[Clips as scene scripts]
==================================================

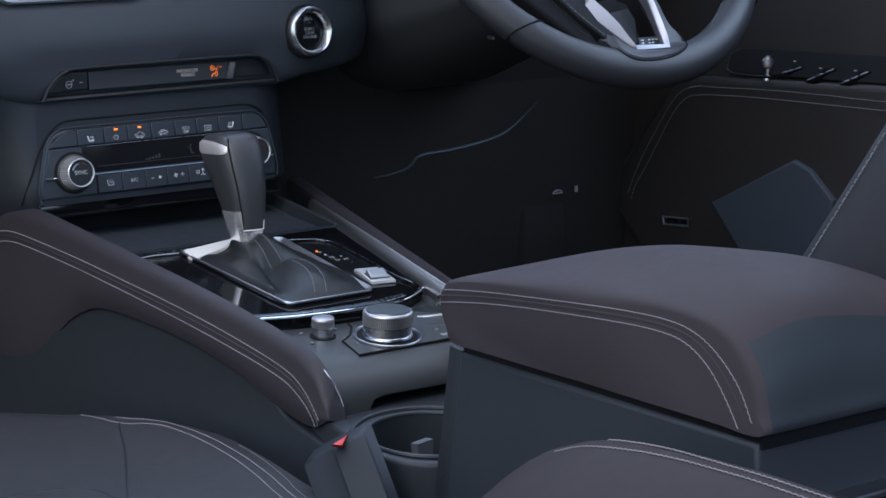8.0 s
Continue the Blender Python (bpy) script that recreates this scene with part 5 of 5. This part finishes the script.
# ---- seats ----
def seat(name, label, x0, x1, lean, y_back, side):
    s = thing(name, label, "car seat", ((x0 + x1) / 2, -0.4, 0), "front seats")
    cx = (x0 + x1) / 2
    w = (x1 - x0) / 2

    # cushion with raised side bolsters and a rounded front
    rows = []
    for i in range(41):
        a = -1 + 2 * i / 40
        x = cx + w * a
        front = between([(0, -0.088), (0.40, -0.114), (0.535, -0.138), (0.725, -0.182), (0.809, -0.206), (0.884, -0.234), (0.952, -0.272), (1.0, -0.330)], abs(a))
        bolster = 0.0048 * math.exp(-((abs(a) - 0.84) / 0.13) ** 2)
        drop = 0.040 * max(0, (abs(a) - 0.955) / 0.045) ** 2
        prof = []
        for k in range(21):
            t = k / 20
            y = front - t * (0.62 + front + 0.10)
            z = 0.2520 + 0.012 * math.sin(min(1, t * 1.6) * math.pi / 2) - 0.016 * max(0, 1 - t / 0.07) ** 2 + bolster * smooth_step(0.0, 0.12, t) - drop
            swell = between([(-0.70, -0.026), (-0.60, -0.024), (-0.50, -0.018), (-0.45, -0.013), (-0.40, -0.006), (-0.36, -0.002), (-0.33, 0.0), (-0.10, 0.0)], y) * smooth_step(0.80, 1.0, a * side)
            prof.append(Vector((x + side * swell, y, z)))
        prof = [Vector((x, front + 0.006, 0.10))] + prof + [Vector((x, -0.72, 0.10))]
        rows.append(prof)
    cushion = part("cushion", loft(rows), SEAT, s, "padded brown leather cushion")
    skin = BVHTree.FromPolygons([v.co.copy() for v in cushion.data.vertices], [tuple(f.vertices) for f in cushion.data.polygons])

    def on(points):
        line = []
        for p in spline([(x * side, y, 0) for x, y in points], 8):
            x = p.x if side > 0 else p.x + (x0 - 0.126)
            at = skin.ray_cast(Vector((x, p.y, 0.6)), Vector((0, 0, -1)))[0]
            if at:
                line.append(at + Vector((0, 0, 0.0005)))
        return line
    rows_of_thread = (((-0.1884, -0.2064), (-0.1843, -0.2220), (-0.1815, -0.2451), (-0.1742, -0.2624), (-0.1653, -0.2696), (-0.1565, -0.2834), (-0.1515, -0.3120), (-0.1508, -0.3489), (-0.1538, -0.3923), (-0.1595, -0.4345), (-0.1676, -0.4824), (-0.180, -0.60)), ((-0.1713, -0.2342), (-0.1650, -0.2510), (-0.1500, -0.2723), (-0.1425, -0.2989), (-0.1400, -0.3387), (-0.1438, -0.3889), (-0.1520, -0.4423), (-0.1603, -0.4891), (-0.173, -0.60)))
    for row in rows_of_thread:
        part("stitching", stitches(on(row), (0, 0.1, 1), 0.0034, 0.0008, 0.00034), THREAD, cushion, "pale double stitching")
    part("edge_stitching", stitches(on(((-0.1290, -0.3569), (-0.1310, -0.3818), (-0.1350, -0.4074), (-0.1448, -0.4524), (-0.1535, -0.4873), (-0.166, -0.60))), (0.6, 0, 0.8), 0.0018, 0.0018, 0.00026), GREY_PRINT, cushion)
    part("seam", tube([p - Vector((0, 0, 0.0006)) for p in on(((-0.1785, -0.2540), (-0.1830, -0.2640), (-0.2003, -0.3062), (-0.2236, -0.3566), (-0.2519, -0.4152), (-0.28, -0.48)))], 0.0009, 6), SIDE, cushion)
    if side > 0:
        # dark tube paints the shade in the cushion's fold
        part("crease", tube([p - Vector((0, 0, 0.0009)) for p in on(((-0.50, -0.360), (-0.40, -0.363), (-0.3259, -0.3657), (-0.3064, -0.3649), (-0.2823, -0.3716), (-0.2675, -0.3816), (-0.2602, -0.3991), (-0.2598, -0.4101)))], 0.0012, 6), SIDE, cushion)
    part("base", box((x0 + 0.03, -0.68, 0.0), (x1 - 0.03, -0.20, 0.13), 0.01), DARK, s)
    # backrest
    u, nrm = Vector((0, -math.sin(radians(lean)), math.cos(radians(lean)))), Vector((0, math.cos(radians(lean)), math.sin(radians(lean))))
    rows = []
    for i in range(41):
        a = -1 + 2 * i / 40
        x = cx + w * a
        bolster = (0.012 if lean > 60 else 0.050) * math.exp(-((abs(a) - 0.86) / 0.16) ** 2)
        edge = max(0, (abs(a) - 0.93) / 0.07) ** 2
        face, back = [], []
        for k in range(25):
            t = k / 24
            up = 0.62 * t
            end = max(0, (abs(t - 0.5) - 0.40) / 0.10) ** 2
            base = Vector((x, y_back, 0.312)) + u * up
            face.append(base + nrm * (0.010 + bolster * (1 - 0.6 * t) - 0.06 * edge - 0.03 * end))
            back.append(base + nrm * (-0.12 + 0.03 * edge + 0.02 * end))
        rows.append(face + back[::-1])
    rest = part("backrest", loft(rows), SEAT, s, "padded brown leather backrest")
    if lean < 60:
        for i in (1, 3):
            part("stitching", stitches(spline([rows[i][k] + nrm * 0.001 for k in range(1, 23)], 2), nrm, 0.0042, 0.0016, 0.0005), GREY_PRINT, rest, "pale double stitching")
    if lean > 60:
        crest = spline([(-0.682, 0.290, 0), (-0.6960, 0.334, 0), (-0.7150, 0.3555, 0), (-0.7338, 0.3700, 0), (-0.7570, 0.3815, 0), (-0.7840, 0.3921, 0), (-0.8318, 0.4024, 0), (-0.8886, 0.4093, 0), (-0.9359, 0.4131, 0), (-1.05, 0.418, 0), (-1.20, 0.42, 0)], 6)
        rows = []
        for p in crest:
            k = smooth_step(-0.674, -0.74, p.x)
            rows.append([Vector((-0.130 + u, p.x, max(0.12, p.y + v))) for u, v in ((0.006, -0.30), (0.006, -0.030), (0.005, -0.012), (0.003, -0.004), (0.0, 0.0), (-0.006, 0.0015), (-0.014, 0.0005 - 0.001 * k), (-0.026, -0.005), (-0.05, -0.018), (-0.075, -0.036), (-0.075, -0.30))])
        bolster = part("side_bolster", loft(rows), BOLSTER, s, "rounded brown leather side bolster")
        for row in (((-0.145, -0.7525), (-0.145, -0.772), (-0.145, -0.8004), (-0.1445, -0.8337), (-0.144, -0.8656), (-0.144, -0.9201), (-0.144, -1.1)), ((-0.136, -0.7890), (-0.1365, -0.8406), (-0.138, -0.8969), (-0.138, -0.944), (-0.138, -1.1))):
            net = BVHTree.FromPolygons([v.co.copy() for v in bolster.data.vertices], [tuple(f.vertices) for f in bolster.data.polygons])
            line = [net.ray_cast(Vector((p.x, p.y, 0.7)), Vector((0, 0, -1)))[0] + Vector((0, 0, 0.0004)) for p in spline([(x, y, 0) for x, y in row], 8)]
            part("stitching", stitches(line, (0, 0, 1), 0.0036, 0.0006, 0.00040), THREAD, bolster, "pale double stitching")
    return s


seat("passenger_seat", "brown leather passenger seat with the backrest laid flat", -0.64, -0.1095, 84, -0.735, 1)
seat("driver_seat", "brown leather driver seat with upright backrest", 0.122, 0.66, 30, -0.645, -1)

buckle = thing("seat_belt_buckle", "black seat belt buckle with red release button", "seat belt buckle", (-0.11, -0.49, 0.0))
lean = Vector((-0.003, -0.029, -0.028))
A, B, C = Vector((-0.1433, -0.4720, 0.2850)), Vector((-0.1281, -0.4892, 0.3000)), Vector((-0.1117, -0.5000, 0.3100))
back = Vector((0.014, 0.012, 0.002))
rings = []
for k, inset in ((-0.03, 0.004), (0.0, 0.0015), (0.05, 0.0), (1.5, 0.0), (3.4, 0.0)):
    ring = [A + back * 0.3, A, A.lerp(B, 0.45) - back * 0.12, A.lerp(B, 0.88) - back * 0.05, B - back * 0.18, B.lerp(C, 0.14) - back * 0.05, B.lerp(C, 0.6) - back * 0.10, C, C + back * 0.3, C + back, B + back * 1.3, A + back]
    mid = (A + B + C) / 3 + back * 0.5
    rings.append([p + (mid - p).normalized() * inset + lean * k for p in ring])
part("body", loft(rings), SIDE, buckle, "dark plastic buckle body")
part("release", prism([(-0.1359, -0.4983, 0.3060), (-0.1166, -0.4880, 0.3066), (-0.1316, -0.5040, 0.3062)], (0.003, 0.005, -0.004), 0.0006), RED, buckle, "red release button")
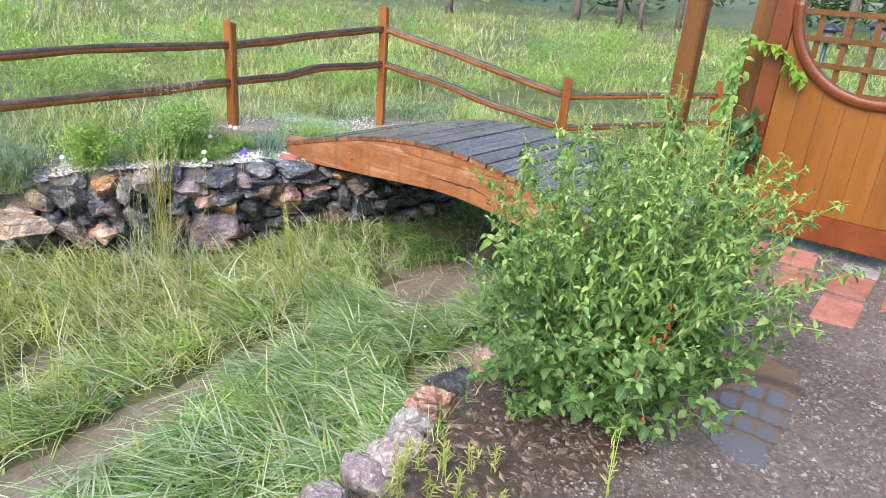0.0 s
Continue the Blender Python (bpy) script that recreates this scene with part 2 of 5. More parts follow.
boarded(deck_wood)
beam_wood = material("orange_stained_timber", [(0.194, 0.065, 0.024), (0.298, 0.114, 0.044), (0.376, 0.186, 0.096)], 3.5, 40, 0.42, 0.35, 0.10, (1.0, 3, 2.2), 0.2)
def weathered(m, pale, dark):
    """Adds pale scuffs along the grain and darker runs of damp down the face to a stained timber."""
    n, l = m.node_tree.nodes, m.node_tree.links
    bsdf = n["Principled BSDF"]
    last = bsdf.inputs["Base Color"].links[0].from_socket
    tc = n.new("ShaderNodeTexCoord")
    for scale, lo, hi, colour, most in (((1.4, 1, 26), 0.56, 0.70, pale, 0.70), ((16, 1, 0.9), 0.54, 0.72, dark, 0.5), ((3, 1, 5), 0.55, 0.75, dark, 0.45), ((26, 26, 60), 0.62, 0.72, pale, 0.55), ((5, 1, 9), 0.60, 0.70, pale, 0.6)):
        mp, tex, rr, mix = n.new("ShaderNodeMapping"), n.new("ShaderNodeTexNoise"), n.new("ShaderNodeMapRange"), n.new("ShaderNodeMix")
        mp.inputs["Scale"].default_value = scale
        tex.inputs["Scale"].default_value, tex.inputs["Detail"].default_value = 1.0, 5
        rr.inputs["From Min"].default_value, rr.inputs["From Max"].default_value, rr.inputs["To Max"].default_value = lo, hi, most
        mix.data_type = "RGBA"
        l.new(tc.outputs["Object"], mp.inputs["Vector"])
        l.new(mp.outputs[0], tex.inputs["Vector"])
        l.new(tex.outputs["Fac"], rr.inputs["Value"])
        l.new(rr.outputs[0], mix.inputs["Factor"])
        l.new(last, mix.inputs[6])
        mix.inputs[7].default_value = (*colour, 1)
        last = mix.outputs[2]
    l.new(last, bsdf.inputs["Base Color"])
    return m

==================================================

### PROBLEM STATEMENT:
In the listing, find all lines with the string "that" and copy them.

### SOLUTION FOR THIS PROBLEM:
Continue the Blender Python (bpy) script that recreates this scene with part 5 of 5. This part finishes the script.
Continue the Blender Python (bpy) script that recreates this scene with part 2 of 5. More parts follow.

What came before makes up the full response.